# Data shown
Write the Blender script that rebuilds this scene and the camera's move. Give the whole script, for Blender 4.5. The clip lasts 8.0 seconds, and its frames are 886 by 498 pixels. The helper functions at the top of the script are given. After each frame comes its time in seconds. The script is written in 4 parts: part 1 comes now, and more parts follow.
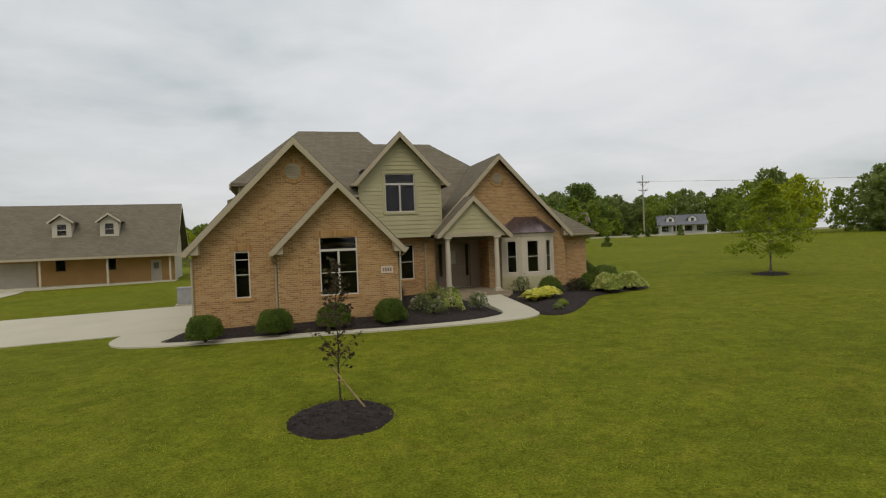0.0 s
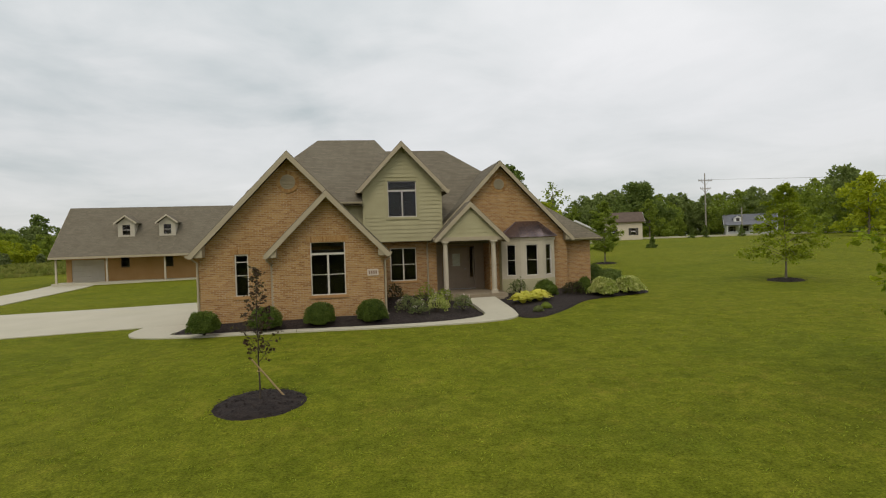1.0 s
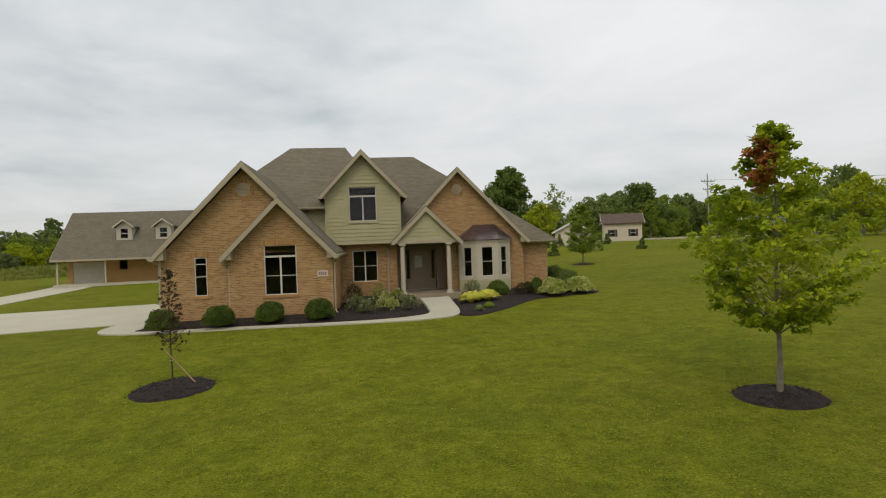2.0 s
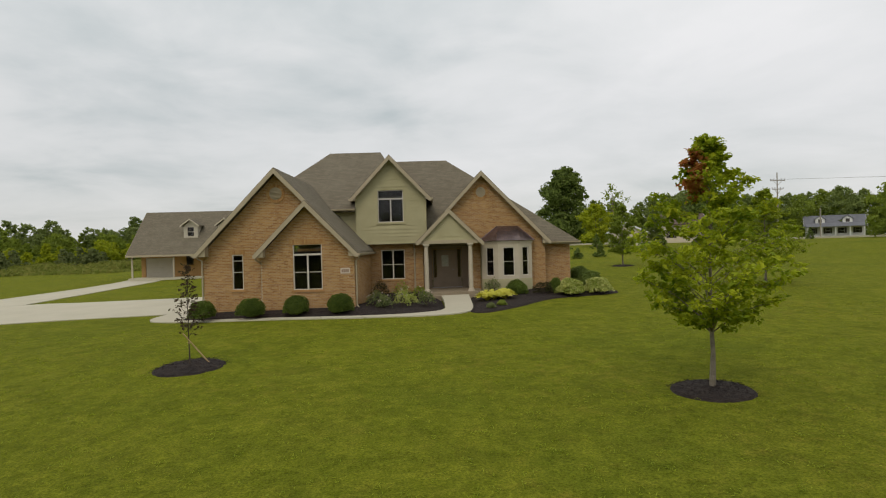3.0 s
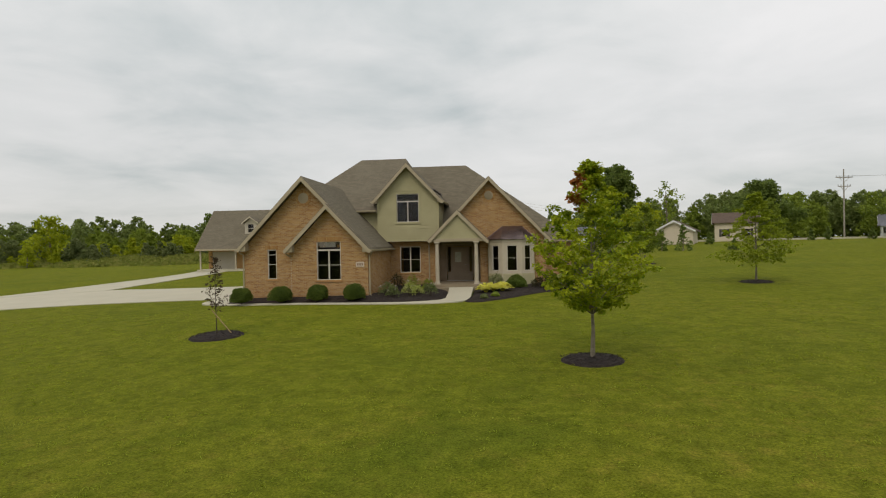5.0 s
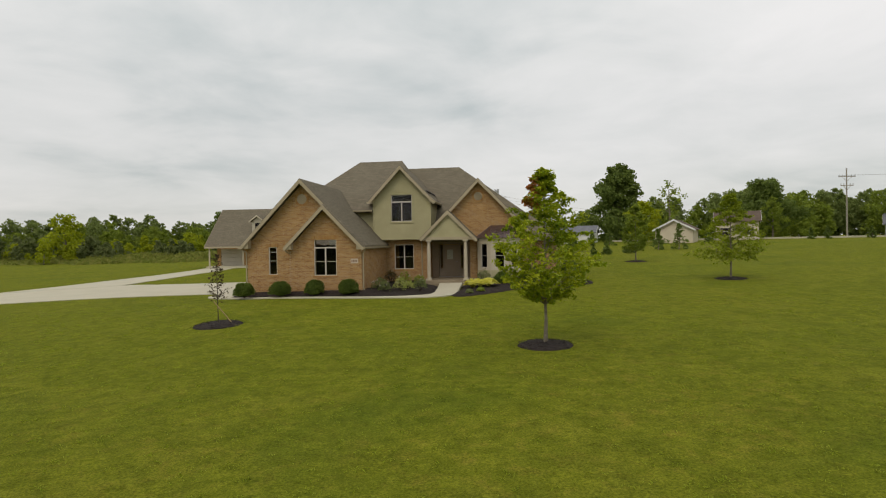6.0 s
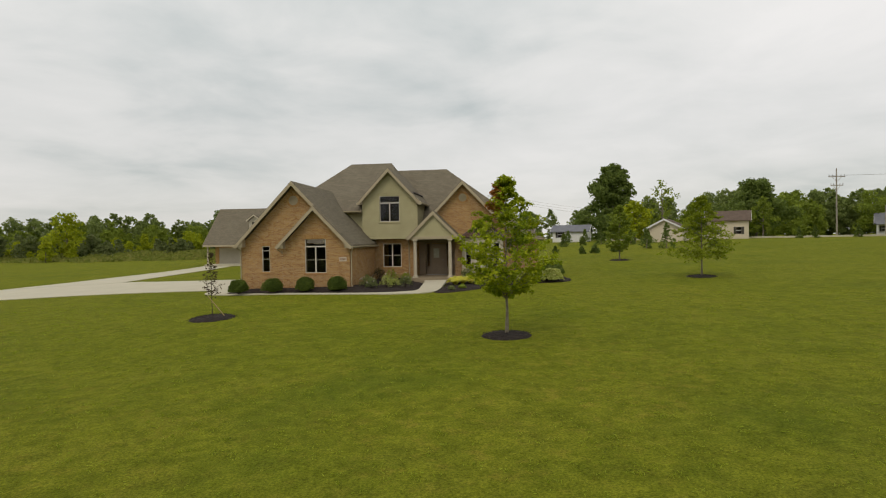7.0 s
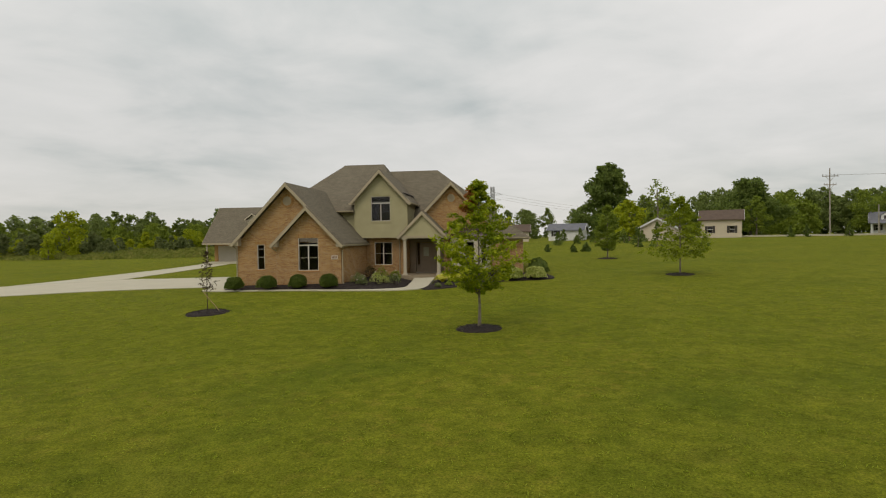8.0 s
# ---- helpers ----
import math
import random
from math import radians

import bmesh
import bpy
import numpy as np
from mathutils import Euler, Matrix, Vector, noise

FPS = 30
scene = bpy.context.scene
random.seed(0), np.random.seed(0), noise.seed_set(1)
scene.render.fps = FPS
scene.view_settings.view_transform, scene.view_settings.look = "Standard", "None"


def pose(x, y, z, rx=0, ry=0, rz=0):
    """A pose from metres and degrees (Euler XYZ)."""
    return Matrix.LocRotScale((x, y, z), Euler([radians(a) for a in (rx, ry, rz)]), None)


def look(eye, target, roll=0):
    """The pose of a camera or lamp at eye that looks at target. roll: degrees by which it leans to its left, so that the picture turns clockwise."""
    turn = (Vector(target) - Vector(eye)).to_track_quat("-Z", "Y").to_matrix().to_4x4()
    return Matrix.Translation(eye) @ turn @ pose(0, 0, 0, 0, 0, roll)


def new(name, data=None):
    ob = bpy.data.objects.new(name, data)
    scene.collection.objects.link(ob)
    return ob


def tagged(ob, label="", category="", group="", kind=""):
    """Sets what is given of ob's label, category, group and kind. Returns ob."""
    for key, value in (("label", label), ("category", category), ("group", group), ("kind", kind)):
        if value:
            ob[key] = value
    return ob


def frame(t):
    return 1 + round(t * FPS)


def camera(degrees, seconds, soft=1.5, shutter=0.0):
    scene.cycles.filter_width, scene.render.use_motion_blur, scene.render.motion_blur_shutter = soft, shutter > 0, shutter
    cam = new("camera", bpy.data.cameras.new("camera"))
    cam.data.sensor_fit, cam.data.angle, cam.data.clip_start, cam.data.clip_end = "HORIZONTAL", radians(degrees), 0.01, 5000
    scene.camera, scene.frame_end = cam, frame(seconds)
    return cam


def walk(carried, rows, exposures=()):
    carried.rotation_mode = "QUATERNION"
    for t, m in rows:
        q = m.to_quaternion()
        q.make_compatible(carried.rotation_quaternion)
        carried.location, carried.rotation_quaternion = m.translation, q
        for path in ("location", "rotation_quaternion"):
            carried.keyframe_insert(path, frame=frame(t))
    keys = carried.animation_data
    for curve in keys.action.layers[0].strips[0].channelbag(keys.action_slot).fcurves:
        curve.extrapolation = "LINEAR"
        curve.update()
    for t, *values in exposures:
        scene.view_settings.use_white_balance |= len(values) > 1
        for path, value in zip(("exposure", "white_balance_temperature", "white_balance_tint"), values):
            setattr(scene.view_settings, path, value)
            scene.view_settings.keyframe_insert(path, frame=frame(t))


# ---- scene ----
cam = camera(75.3, 8.0, soft=1.15)
PATH = [
    (0, (-0.600, -1.866, 3.232), (1.996, 7.791, 3.117), -2.29),
    (0.5, (0.757, -2.895, 3.331), (2.500, 6.952, 3.223), -2.06),
    (1, (2.193, -3.792, 3.397), (3.648, 6.101, 3.284), -1.91),
    (1.5, (3.581, -4.667, 3.426), (4.943, 5.240, 3.323), -1.78),
    (1.7, (4.116, -5.074, 3.377), (5.444, 4.837, 3.286), -1.98),
    (2.8, (6.413, -6.826, 3.349), (6.734, 3.169, 3.287), -1.59),
    (3, (6.852, -7.186, 3.341), (6.917, 2.813, 3.284), -1.59),
    (3.5, (7.736, -8.055, 3.347), (7.369, 1.938, 3.287), -1.40),
    (4, (8.577, -8.921, 3.365), (7.936, 1.058, 3.290), -1.27),
    (4.5, (9.354, -9.835, 3.363), (8.472, 0.126, 3.277), -1.17),
    (6, (11.470, -12.617, 3.334), (10.224, -2.696, 3.207), -1.02),
    (6.5, (12.058, -13.465, 3.355), (10.814, -3.544, 3.214), -0.95),
    (7, (12.624, -14.243, 3.375), (11.375, -4.323, 3.220), -0.95),
    (7.5, (13.151, -14.945, 3.404), (11.893, -5.026, 3.232), -0.85),
    (8, (13.627, -15.550, 3.430), (12.358, -5.633, 3.240), -0.86),
]
walk(cam, [(t, look(eye, target, roll)) for t, eye, target, roll in PATH], exposures=[(0.0, -0.04, 7050, 11.5), (0.5, 0.05, 7070, 11.5), (1.7, 0.07, 7090, 11.5), (3.0, 0.03, 7130, 11.5), (4.5, 0.03, 7200, 11.5), (7.0, 0.05, 7380, 11.5), (8.0, -0.04, 7430, 11.5)])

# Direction
Keep the pictures out of the copy and return the rest of the data above exactly.

# Finished task
Write the Blender script that rebuilds this scene and the camera's move. Give the whole script, for Blender 4.5. The clip lasts 8.0 seconds, and its frames are 886 by 498 pixels. The helper functions at the top of the script are given. After each frame comes its time in seconds. The script is written in 4 parts: part 1 comes now, and more parts follow.
0.0 s
1.0 s
2.0 s
3.0 s
5.0 s
6.0 s
7.0 s
8.0 s
# ---- helpers ----
import math
import random
from math import radians

import bmesh
import bpy
import numpy as np
from mathutils import Euler, Matrix, Vector, noise

FPS = 30
scene = bpy.context.scene
random.seed(0), np.random.seed(0), noise.seed_set(1)
scene.render.fps = FPS
scene.view_settings.view_transform, scene.view_settings.look = "Standard", "None"


def pose(x, y, z, rx=0, ry=0, rz=0):
    """A pose from metres and degrees (Euler XYZ)."""
    return Matrix.LocRotScale((x, y, z), Euler([radians(a) for a in (rx, ry, rz)]), None)


def look(eye, target, roll=0):
    """The pose of a camera or lamp at eye that looks at target. roll: degrees by which it leans to its left, so that the picture turns clockwise."""
    turn = (Vector(target) - Vector(eye)).to_track_quat("-Z", "Y").to_matrix().to_4x4()
    return Matrix.Translation(eye) @ turn @ pose(0, 0, 0, 0, 0, roll)


def new(name, data=None):
    ob = bpy.data.objects.new(name, data)
    scene.collection.objects.link(ob)
    return ob


def tagged(ob, label="", category="", group="", kind=""):
    """Sets what is given of ob's label, category, group and kind. Returns ob."""
    for key, value in (("label", label), ("category", category), ("group", group), ("kind", kind)):
        if value:
            ob[key] = value
    return ob


def frame(t):
    return 1 + round(t * FPS)


def camera(degrees, seconds, soft=1.5, shutter=0.0):
    scene.cycles.filter_width, scene.render.use_motion_blur, scene.render.motion_blur_shutter = soft, shutter > 0, shutter
    cam = new("camera", bpy.data.cameras.new("camera"))
    cam.data.sensor_fit, cam.data.angle, cam.data.clip_start, cam.data.clip_end = "HORIZONTAL", radians(degrees), 0.01, 5000
    scene.camera, scene.frame_end = cam, frame(seconds)
    return cam


def walk(carried, rows, exposures=()):
    carried.rotation_mode = "QUATERNION"
    for t, m in rows:
        q = m.to_quaternion()
        q.make_compatible(carried.rotation_quaternion)
        carried.location, carried.rotation_quaternion = m.translation, q
        for path in ("location", "rotation_quaternion"):
            carried.keyframe_insert(path, frame=frame(t))
    keys = carried.animation_data
    for curve in keys.action.layers[0].strips[0].channelbag(keys.action_slot).fcurves:
        curve.extrapolation = "LINEAR"
        curve.update()
    for t, *values in exposures:
        scene.view_settings.use_white_balance |= len(values) > 1
        for path, value in zip(("exposure", "white_balance_temperature", "white_balance_tint"), values):
            setattr(scene.view_settings, path, value)
            scene.view_settings.keyframe_insert(path, frame=frame(t))


# ---- scene ----
cam = camera(75.3, 8.0, soft=1.15)
PATH = [
    (0, (-0.600, -1.866, 3.232), (1.996, 7.791, 3.117), -2.29),
    (0.5, (0.757, -2.895, 3.331), (2.500, 6.952, 3.223), -2.06),
    (1, (2.193, -3.792, 3.397), (3.648, 6.101, 3.284), -1.91),
    (1.5, (3.581, -4.667, 3.426), (4.943, 5.240, 3.323), -1.78),
    (1.7, (4.116, -5.074, 3.377), (5.444, 4.837, 3.286), -1.98),
    (2.8, (6.413, -6.826, 3.349), (6.734, 3.169, 3.287), -1.59),
    (3, (6.852, -7.186, 3.341), (6.917, 2.813, 3.284), -1.59),
    (3.5, (7.736, -8.055, 3.347), (7.369, 1.938, 3.287), -1.40),
    (4, (8.577, -8.921, 3.365), (7.936, 1.058, 3.290), -1.27),
    (4.5, (9.354, -9.835, 3.363), (8.472, 0.126, 3.277), -1.17),
    (6, (11.470, -12.617, 3.334), (10.224, -2.696, 3.207), -1.02),
    (6.5, (12.058, -13.465, 3.355), (10.814, -3.544, 3.214), -0.95),
    (7, (12.624, -14.243, 3.375), (11.375, -4.323, 3.220), -0.95),
    (7.5, (13.151, -14.945, 3.404), (11.893, -5.026, 3.232), -0.85),
    (8, (13.627, -15.550, 3.430), (12.358, -5.633, 3.240), -0.86),
]
walk(cam, [(t, look(eye, target, roll)) for t, eye, target, roll in PATH], exposures=[(0.0, -0.04, 7050, 11.5), (0.5, 0.05, 7070, 11.5), (1.7, 0.07, 7090, 11.5), (3.0, 0.03, 7130, 11.5), (4.5, 0.03, 7200, 11.5), (7.0, 0.05, 7380, 11.5), (8.0, -0.04, 7430, 11.5)])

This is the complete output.